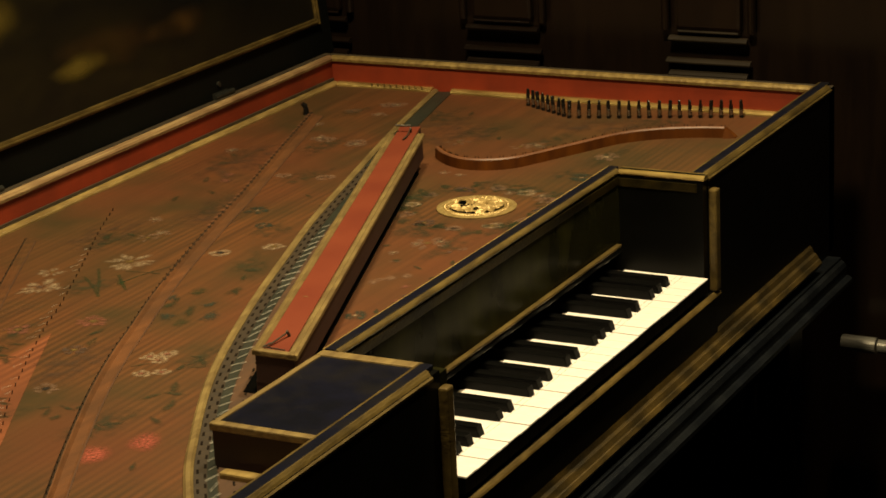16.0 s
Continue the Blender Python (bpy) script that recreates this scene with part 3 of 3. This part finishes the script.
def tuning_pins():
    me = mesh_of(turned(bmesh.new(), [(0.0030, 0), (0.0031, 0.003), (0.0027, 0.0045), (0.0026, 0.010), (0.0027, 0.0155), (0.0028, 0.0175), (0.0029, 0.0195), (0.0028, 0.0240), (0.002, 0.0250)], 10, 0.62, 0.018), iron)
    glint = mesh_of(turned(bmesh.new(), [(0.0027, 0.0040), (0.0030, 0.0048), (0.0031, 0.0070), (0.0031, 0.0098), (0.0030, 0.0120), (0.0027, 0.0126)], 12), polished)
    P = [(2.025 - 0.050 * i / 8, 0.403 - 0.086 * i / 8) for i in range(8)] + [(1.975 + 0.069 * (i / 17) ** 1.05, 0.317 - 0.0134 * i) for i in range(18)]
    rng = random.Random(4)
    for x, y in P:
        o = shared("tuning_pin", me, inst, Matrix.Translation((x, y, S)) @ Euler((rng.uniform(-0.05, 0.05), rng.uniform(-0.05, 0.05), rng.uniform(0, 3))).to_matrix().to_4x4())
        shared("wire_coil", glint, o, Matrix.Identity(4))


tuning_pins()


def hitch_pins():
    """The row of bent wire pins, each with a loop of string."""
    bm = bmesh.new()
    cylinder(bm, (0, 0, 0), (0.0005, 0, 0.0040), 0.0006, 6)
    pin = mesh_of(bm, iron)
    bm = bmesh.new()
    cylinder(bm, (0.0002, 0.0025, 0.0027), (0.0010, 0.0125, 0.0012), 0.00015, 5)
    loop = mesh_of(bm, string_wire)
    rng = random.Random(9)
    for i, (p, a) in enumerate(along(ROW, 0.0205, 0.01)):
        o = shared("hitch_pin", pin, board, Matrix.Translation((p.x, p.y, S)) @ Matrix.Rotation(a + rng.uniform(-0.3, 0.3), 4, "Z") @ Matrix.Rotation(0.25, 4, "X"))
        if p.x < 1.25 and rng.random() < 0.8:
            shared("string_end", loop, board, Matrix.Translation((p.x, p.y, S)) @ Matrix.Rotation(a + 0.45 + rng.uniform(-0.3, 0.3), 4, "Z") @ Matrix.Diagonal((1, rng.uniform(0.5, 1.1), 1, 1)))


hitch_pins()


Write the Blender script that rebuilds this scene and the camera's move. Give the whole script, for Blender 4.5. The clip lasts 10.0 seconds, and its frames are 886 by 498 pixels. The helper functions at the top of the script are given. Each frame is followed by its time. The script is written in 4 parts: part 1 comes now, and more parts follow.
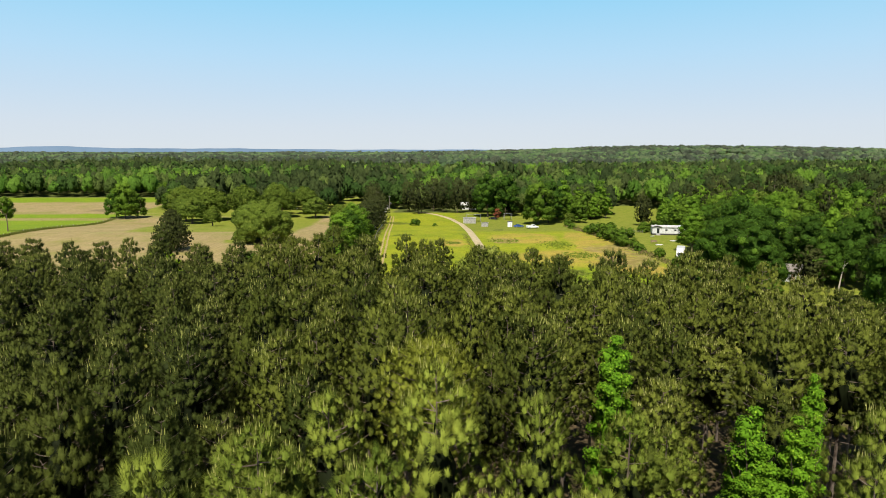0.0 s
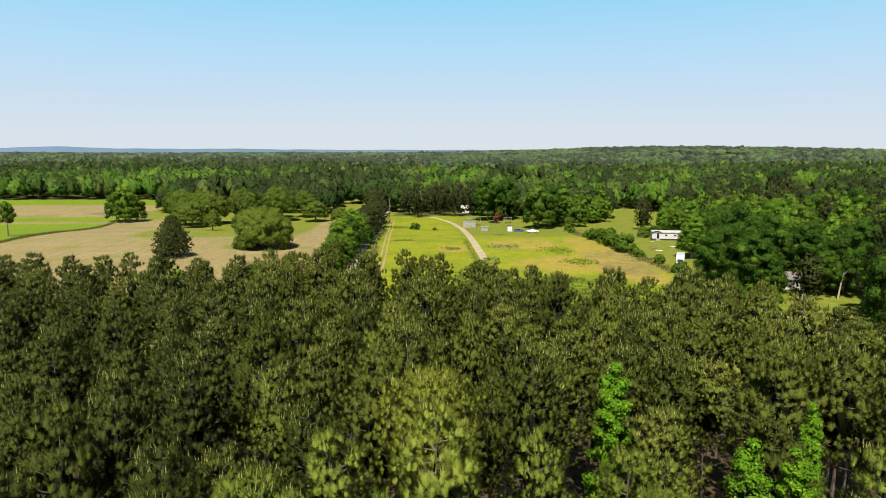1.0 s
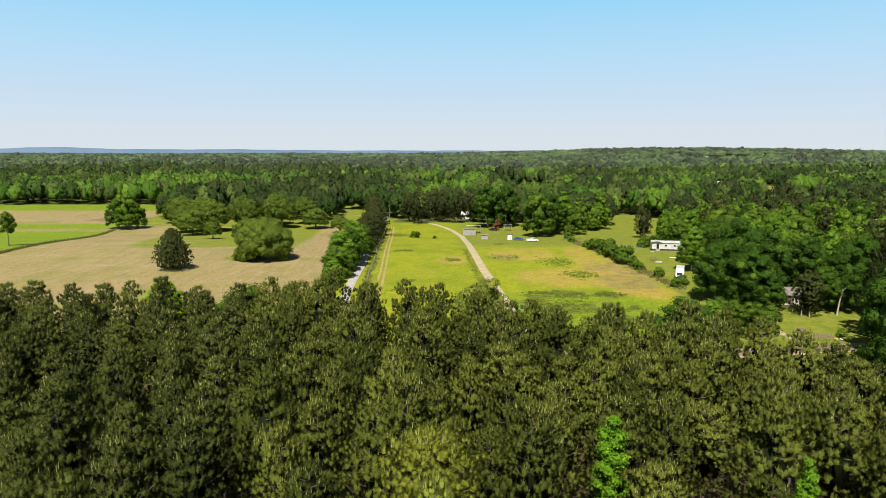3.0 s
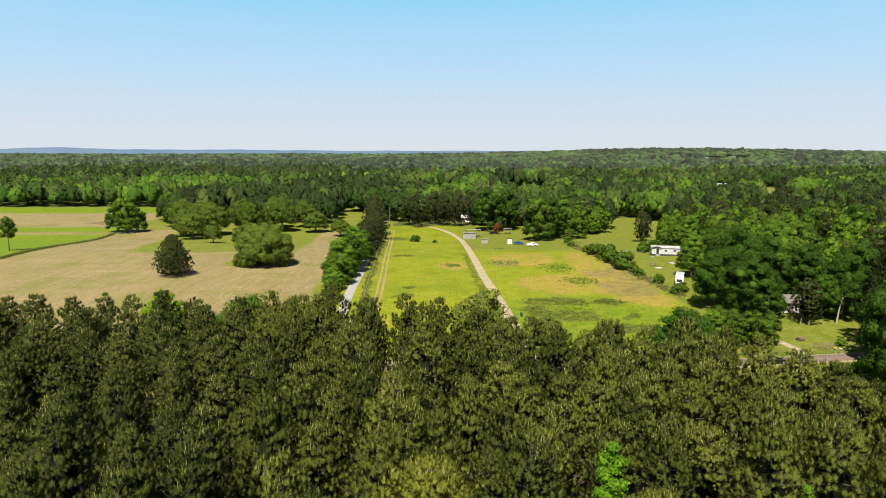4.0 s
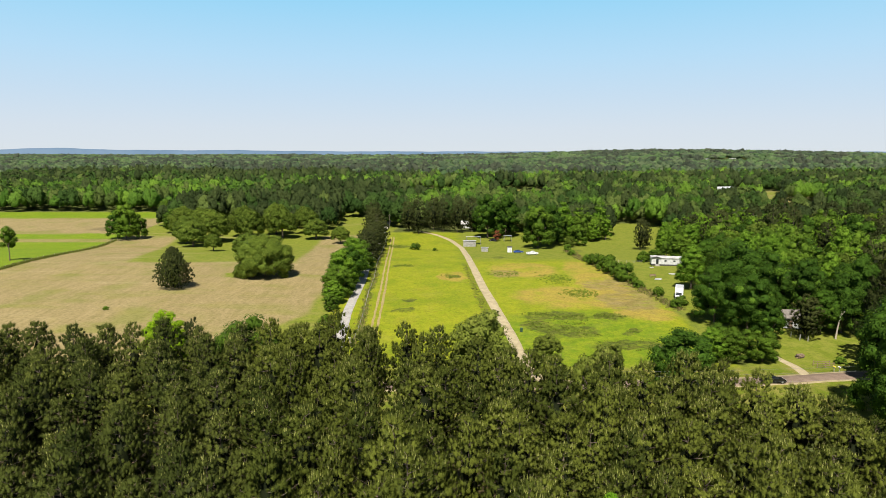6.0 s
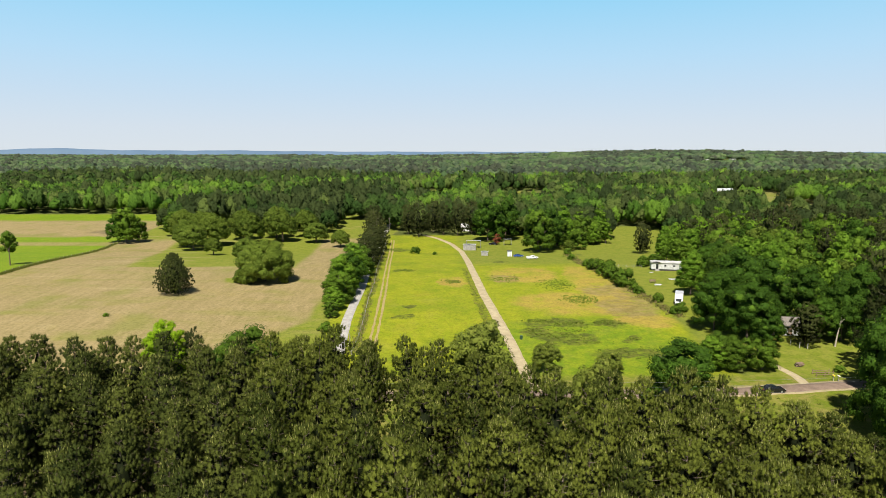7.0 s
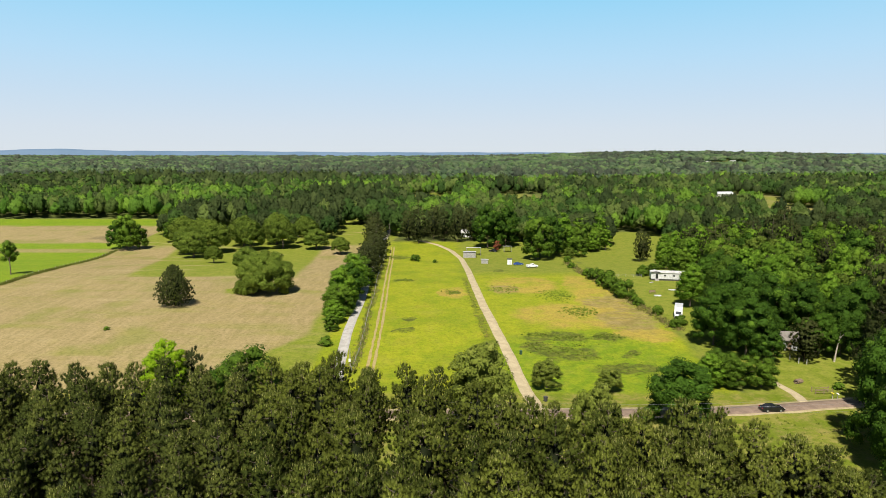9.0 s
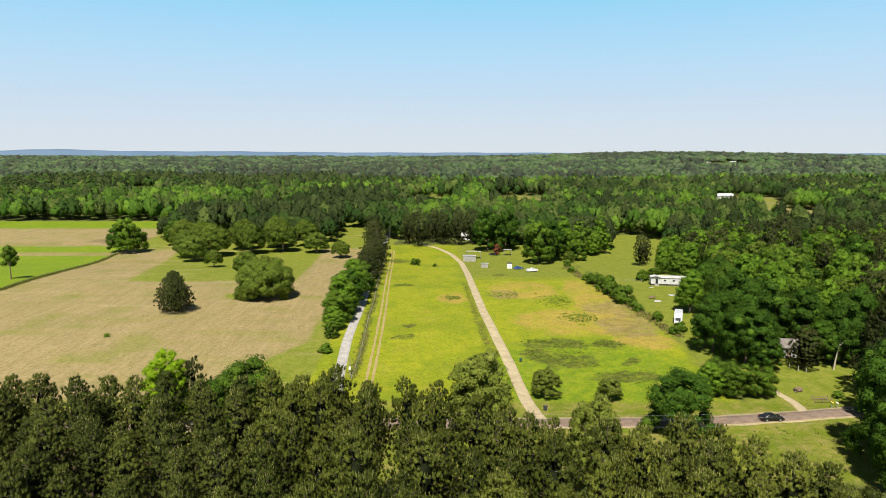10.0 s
_____
▸ Exercise directions: Copy every record above exactly, leaving out the pictures.

▸ Full answer:
16.0 s
Continue the Blender Python (bpy) script that recreates this scene with part 3 of 3. This part finishes the script.
def tuning_pins():
    me = mesh_of(turned(bmesh.new(), [(0.0030, 0), (0.0031, 0.003), (0.0027, 0.0045), (0.0026, 0.010), (0.0027, 0.0155), (0.0028, 0.0175), (0.0029, 0.0195), (0.0028, 0.0240), (0.002, 0.0250)], 10, 0.62, 0.018), iron)
    glint = mesh_of(turned(bmesh.new(), [(0.0027, 0.0040), (0.0030, 0.0048), (0.0031, 0.0070), (0.0031, 0.0098), (0.0030, 0.0120), (0.0027, 0.0126)], 12), polished)
    P = [(2.025 - 0.050 * i / 8, 0.403 - 0.086 * i / 8) for i in range(8)] + [(1.975 + 0.069 * (i / 17) ** 1.05, 0.317 - 0.0134 * i) for i in range(18)]
    rng = random.Random(4)
    for x, y in P:
        o = shared("tuning_pin", me, inst, Matrix.Translation((x, y, S)) @ Euler((rng.uniform(-0.05, 0.05), rng.uniform(-0.05, 0.05), rng.uniform(0, 3))).to_matrix().to_4x4())
        shared("wire_coil", glint, o, Matrix.Identity(4))


tuning_pins()


def hitch_pins():
    """The row of bent wire pins, each with a loop of string."""
    bm = bmesh.new()
    cylinder(bm, (0, 0, 0), (0.0005, 0, 0.0040), 0.0006, 6)
    pin = mesh_of(bm, iron)
    bm = bmesh.new()
    cylinder(bm, (0.0002, 0.0025, 0.0027), (0.0010, 0.0125, 0.0012), 0.00015, 5)
    loop = mesh_of(bm, string_wire)
    rng = random.Random(9)
    for i, (p, a) in enumerate(along(ROW, 0.0205, 0.01)):
        o = shared("hitch_pin", pin, board, Matrix.Translation((p.x, p.y, S)) @ Matrix.Rotation(a + rng.uniform(-0.3, 0.3), 4, "Z") @ Matrix.Rotation(0.25, 4, "X"))
        if p.x < 1.25 and rng.random() < 0.8:
            shared("string_end", loop, board, Matrix.Translation((p.x, p.y, S)) @ Matrix.Rotation(a + 0.45 + rng.uniform(-0.3, 0.3), 4, "Z") @ Matrix.Diagonal((1, rng.uniform(0.5, 1.1), 1, 1)))


hitch_pins()


Write the Blender script that rebuilds this scene and the camera's move. Give the whole script, for Blender 4.5. The clip lasts 10.0 seconds, and its frames are 886 by 498 pixels. The helper functions at the top of the script are given. Each frame is followed by its time. The script is written in 4 parts: part 1 comes now, and more parts follow.
0.0 s
1.0 s
3.0 s
4.0 s
6.0 s
7.0 s
9.0 s
10.0 s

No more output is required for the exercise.